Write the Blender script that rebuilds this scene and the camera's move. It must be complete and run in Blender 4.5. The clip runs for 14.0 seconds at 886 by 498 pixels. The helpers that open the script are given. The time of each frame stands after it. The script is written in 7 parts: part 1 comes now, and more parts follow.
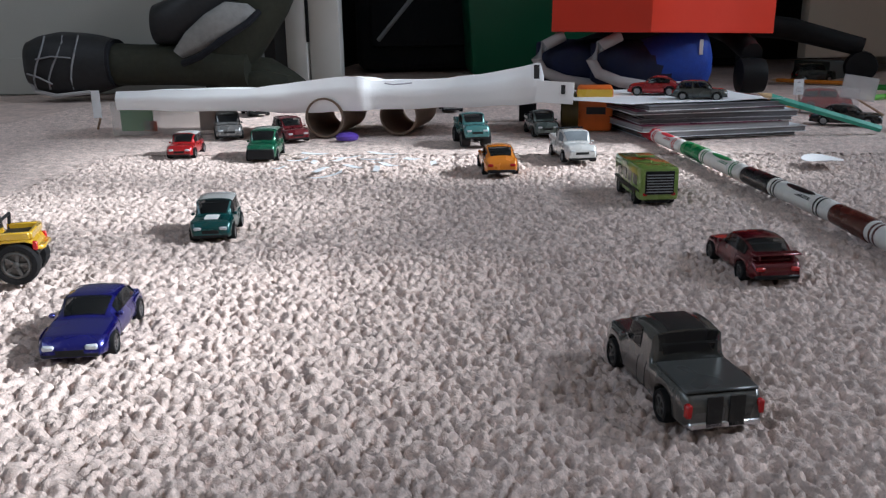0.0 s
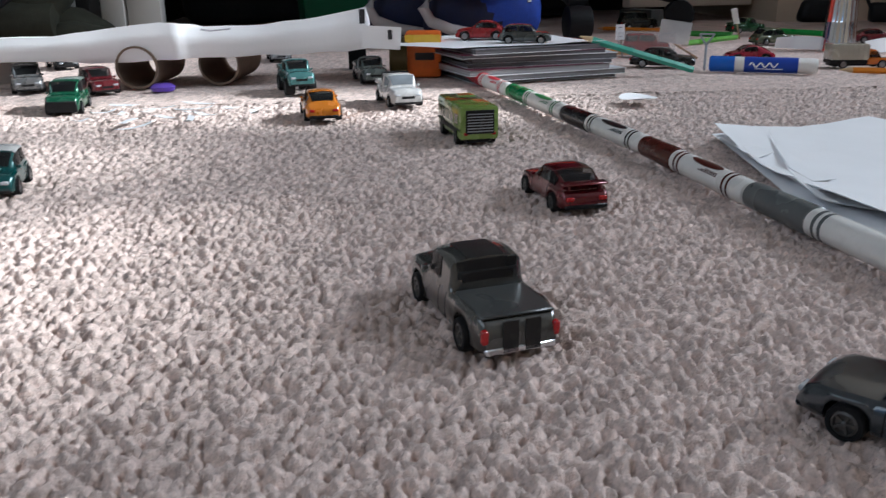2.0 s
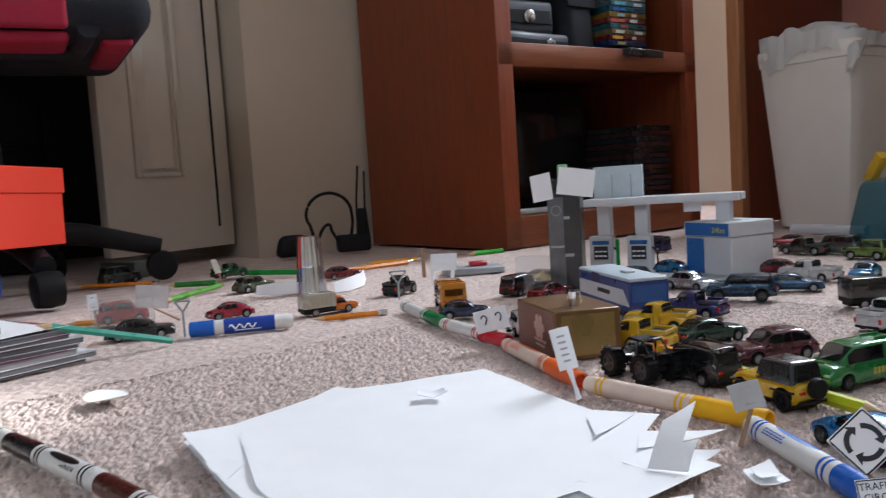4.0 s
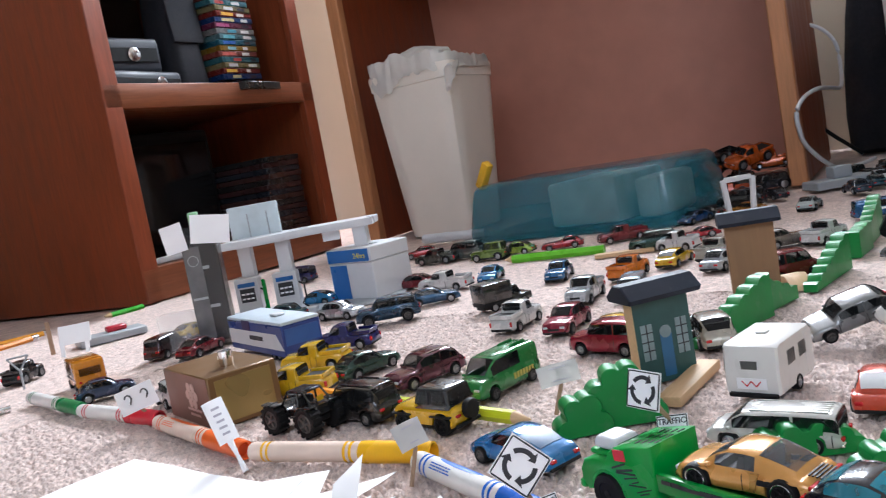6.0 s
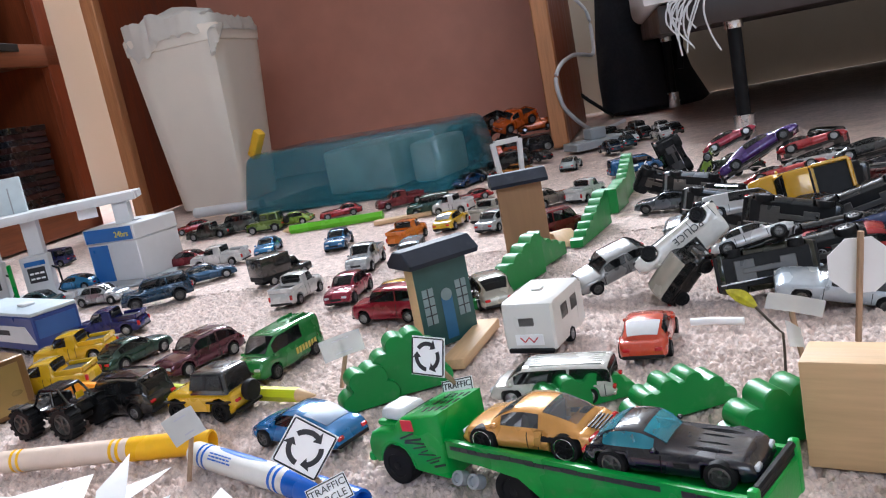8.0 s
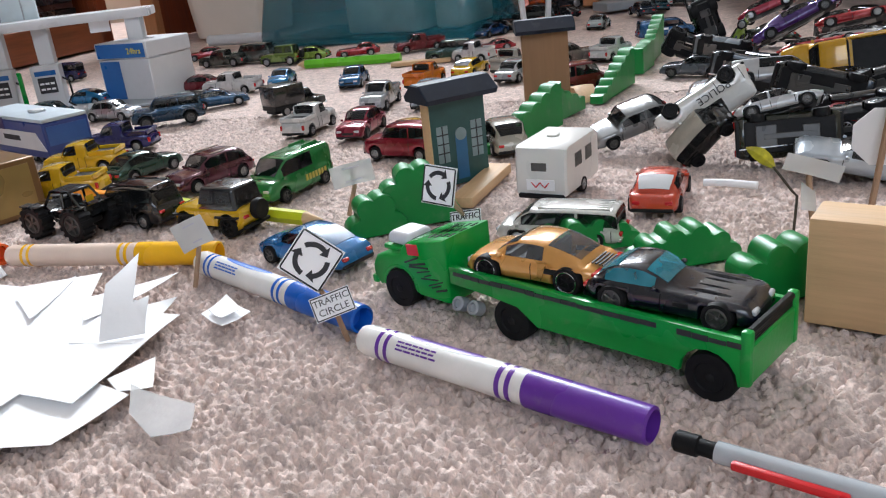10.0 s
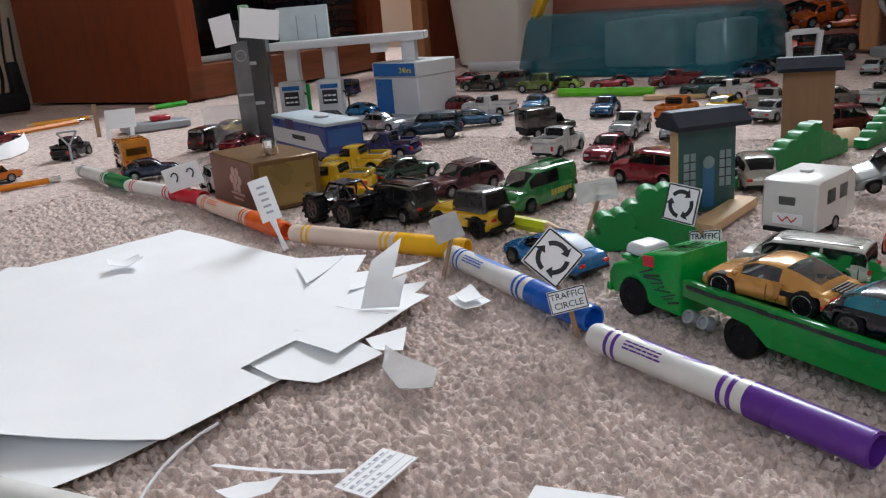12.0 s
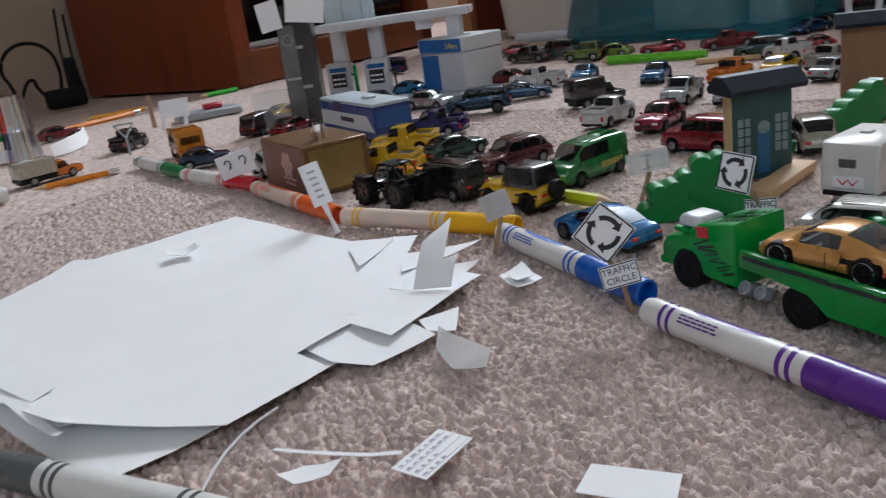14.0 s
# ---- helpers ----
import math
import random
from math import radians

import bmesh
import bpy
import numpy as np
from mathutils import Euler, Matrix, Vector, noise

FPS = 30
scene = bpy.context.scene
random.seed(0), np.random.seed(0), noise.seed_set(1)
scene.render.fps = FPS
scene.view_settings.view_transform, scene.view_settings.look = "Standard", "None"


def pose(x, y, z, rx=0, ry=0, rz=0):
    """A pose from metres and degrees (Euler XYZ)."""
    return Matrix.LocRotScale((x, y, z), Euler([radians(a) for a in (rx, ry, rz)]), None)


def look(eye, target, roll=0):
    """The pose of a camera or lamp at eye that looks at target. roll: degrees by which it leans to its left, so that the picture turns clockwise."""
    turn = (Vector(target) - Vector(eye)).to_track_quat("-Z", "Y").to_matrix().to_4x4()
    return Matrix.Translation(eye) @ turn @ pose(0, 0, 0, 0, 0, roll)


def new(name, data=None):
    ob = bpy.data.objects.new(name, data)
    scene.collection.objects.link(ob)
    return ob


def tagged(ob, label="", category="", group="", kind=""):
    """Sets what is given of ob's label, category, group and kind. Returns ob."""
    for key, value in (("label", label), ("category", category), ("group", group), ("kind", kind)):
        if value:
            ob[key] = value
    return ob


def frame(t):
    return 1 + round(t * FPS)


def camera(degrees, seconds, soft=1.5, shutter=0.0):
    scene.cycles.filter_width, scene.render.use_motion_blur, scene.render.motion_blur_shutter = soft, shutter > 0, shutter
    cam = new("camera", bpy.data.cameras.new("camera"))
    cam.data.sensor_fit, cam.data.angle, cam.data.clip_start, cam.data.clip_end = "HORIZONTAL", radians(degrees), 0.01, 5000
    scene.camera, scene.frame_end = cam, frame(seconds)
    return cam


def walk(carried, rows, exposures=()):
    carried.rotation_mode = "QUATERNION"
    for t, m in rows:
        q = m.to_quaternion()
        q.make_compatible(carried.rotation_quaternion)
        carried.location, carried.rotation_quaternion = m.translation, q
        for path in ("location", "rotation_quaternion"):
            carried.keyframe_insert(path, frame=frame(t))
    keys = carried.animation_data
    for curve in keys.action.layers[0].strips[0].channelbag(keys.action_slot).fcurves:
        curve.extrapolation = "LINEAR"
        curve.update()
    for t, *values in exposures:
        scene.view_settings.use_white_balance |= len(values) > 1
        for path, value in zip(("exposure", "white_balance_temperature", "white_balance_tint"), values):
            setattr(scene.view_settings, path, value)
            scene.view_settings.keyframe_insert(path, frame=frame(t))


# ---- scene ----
cam = camera(56.4, 14.0, soft=1.1, shutter=0.2)
PATH = [
    (0, (0.02170, -0.00229, 0.12878), (-0.05110, 0.95820, -0.13985), -0.85),
    (0.5, (0.02577, -0.00045, 0.11487), (-0.00615, 0.95151, -0.18968), -2.62),
    (1, (0.03003, -0.00198, 0.10913), (0.03442, 0.93898, -0.22934), -3.15),
    (1.5, (0.03420, 0.00189, 0.10927), (0.07326, 0.93921, -0.23700), -1.84),
    (2, (0.04300, 0.01015, 0.11517), (0.14423, 0.95276, -0.20300), -0.63),
    (2.5, (0.05728, 0.02415, 0.12670), (0.29486, 0.96038, -0.13217), -1.22),
    (3, (0.06997, 0.03209, 0.14038), (0.44589, 0.93779, -0.05557), -0.95),
    (3.5, (0.08578, 0.04119, 0.15495), (0.59347, 0.89317, 0.02695), -1.16),
    (4, (0.10022, 0.04856, 0.16395), (0.73030, 0.82048, 0.07948), -3.60),
    (4.2, (0.10586, 0.05317, 0.16880), (0.77736, 0.79070, 0.09711), -4.30),
    (6.3, (0.13516, 0.05939, 0.18119), (1.04489, 0.45853, 0.06686), -11.51),
    (6.5, (0.14151, 0.05959, 0.18064), (1.06420, 0.42655, 0.06246), -12.25),
    (7, (0.14548, 0.06166, 0.17946), (1.09447, 0.34617, 0.04352), -12.13),
    (7.2, (0.14528, 0.06115, 0.17960), (1.10034, 0.32025, 0.03566), -11.76),
    (9.3, (0.15226, 0.07179, 0.17016), (1.09973, 0.23015, -0.10771), -8.27),
    (9.5, (0.14896, 0.07108, 0.16859), (1.08053, 0.25612, -0.14438), -7.36),
    (10, (0.14505, 0.06944, 0.16388), (1.05351, 0.29636, -0.18713), -6.26),
    (10.5, (0.13414, 0.06852, 0.16190), (1.03384, 0.35450, -0.16787), -6.27),
    (11, (0.12837, 0.06786, 0.16029), (1.00890, 0.42232, -0.15437), -5.66),
    (11.5, (0.11690, 0.06565, 0.16010), (0.97229, 0.48699, -0.14121), -4.70),
    (12, (0.11114, 0.06328, 0.15963), (0.93739, 0.54736, -0.12842), -4.71),
    (12.5, (0.10981, 0.06300, 0.15915), (0.90926, 0.59283, -0.12398), -4.69),
    (13, (0.10117, 0.05933, 0.15748), (0.86461, 0.63220, -0.14080), -4.49),
    (13.5, (0.09721, 0.05729, 0.15747), (0.83141, 0.66382, -0.14759), -3.36),
    (14, (0.11309, 0.06132, 0.16198), (0.89636, 0.59998, -0.14841), -8.09),
]
walk(cam, [(t, look(eye, target, roll)) for t, eye, target, roll in PATH],
     exposures=[(0, 0.07, 5600, 6), (1.4, 0.17, 5650, 6), (2.2, 0.31, 5700, 6), (3.5, 0.66, 5900, 8), (4.2, 0.82, 5900, 9), (6.3, 1.57, 5920, 10), (7.2, 1.64, 5920, 10),
                (9.3, 1.4, 6050, 9), (11.0, 1.06, 6200, 9), (12.5, 0.6, 6150, 8), (14.0, 0.47, 6000, 8)])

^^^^

# WRITTEN REQUEST
All of the lines above should be printed exactly, minus the pictures.

# WORKED SOLUTION
Write the Blender script that rebuilds this scene and the camera's move. It must be complete and run in Blender 4.5. The clip runs for 14.0 seconds at 886 by 498 pixels. The helpers that open the script are given. The time of each frame stands after it. The script is written in 7 parts: part 1 comes now, and more parts follow.
0.0 s
2.0 s
4.0 s
6.0 s
8.0 s
10.0 s
12.0 s
14.0 s
# ---- helpers ----
import math
import random
from math import radians

import bmesh
import bpy
import numpy as np
from mathutils import Euler, Matrix, Vector, noise

FPS = 30
scene = bpy.context.scene
random.seed(0), np.random.seed(0), noise.seed_set(1)
scene.render.fps = FPS
scene.view_settings.view_transform, scene.view_settings.look = "Standard", "None"


def pose(x, y, z, rx=0, ry=0, rz=0):
    """A pose from metres and degrees (Euler XYZ)."""
    return Matrix.LocRotScale((x, y, z), Euler([radians(a) for a in (rx, ry, rz)]), None)


def look(eye, target, roll=0):
    """The pose of a camera or lamp at eye that looks at target. roll: degrees by which it leans to its left, so that the picture turns clockwise."""
    turn = (Vector(target) - Vector(eye)).to_track_quat("-Z", "Y").to_matrix().to_4x4()
    return Matrix.Translation(eye) @ turn @ pose(0, 0, 0, 0, 0, roll)


def new(name, data=None):
    ob = bpy.data.objects.new(name, data)
    scene.collection.objects.link(ob)
    return ob


def tagged(ob, label="", category="", group="", kind=""):
    """Sets what is given of ob's label, category, group and kind. Returns ob."""
    for key, value in (("label", label), ("category", category), ("group", group), ("kind", kind)):
        if value:
            ob[key] = value
    return ob


def frame(t):
    return 1 + round(t * FPS)


def camera(degrees, seconds, soft=1.5, shutter=0.0):
    scene.cycles.filter_width, scene.render.use_motion_blur, scene.render.motion_blur_shutter = soft, shutter > 0, shutter
    cam = new("camera", bpy.data.cameras.new("camera"))
    cam.data.sensor_fit, cam.data.angle, cam.data.clip_start, cam.data.clip_end = "HORIZONTAL", radians(degrees), 0.01, 5000
    scene.camera, scene.frame_end = cam, frame(seconds)
    return cam


def walk(carried, rows, exposures=()):
    carried.rotation_mode = "QUATERNION"
    for t, m in rows:
        q = m.to_quaternion()
        q.make_compatible(carried.rotation_quaternion)
        carried.location, carried.rotation_quaternion = m.translation, q
        for path in ("location", "rotation_quaternion"):
            carried.keyframe_insert(path, frame=frame(t))
    keys = carried.animation_data
    for curve in keys.action.layers[0].strips[0].channelbag(keys.action_slot).fcurves:
        curve.extrapolation = "LINEAR"
        curve.update()
    for t, *values in exposures:
        scene.view_settings.use_white_balance |= len(values) > 1
        for path, value in zip(("exposure", "white_balance_temperature", "white_balance_tint"), values):
            setattr(scene.view_settings, path, value)
            scene.view_settings.keyframe_insert(path, frame=frame(t))


# ---- scene ----
cam = camera(56.4, 14.0, soft=1.1, shutter=0.2)
PATH = [
    (0, (0.02170, -0.00229, 0.12878), (-0.05110, 0.95820, -0.13985), -0.85),
    (0.5, (0.02577, -0.00045, 0.11487), (-0.00615, 0.95151, -0.18968), -2.62),
    (1, (0.03003, -0.00198, 0.10913), (0.03442, 0.93898, -0.22934), -3.15),
    (1.5, (0.03420, 0.00189, 0.10927), (0.07326, 0.93921, -0.23700), -1.84),
    (2, (0.04300, 0.01015, 0.11517), (0.14423, 0.95276, -0.20300), -0.63),
    (2.5, (0.05728, 0.02415, 0.12670), (0.29486, 0.96038, -0.13217), -1.22),
    (3, (0.06997, 0.03209, 0.14038), (0.44589, 0.93779, -0.05557), -0.95),
    (3.5, (0.08578, 0.04119, 0.15495), (0.59347, 0.89317, 0.02695), -1.16),
    (4, (0.10022, 0.04856, 0.16395), (0.73030, 0.82048, 0.07948), -3.60),
    (4.2, (0.10586, 0.05317, 0.16880), (0.77736, 0.79070, 0.09711), -4.30),
    (6.3, (0.13516, 0.05939, 0.18119), (1.04489, 0.45853, 0.06686), -11.51),
    (6.5, (0.14151, 0.05959, 0.18064), (1.06420, 0.42655, 0.06246), -12.25),
    (7, (0.14548, 0.06166, 0.17946), (1.09447, 0.34617, 0.04352), -12.13),
    (7.2, (0.14528, 0.06115, 0.17960), (1.10034, 0.32025, 0.03566), -11.76),
    (9.3, (0.15226, 0.07179, 0.17016), (1.09973, 0.23015, -0.10771), -8.27),
    (9.5, (0.14896, 0.07108, 0.16859), (1.08053, 0.25612, -0.14438), -7.36),
    (10, (0.14505, 0.06944, 0.16388), (1.05351, 0.29636, -0.18713), -6.26),
    (10.5, (0.13414, 0.06852, 0.16190), (1.03384, 0.35450, -0.16787), -6.27),
    (11, (0.12837, 0.06786, 0.16029), (1.00890, 0.42232, -0.15437), -5.66),
    (11.5, (0.11690, 0.06565, 0.16010), (0.97229, 0.48699, -0.14121), -4.70),
    (12, (0.11114, 0.06328, 0.15963), (0.93739, 0.54736, -0.12842), -4.71),
    (12.5, (0.10981, 0.06300, 0.15915), (0.90926, 0.59283, -0.12398), -4.69),
    (13, (0.10117, 0.05933, 0.15748), (0.86461, 0.63220, -0.14080), -4.49),
    (13.5, (0.09721, 0.05729, 0.15747), (0.83141, 0.66382, -0.14759), -3.36),
    (14, (0.11309, 0.06132, 0.16198), (0.89636, 0.59998, -0.14841), -8.09),
]
walk(cam, [(t, look(eye, target, roll)) for t, eye, target, roll in PATH],
     exposures=[(0, 0.07, 5600, 6), (1.4, 0.17, 5650, 6), (2.2, 0.31, 5700, 6), (3.5, 0.66, 5900, 8), (4.2, 0.82, 5900, 9), (6.3, 1.57, 5920, 10), (7.2, 1.64, 5920, 10),
                (9.3, 1.4, 6050, 9), (11.0, 1.06, 6200, 9), (12.5, 0.6, 6150, 8), (14.0, 0.47, 6000, 8)])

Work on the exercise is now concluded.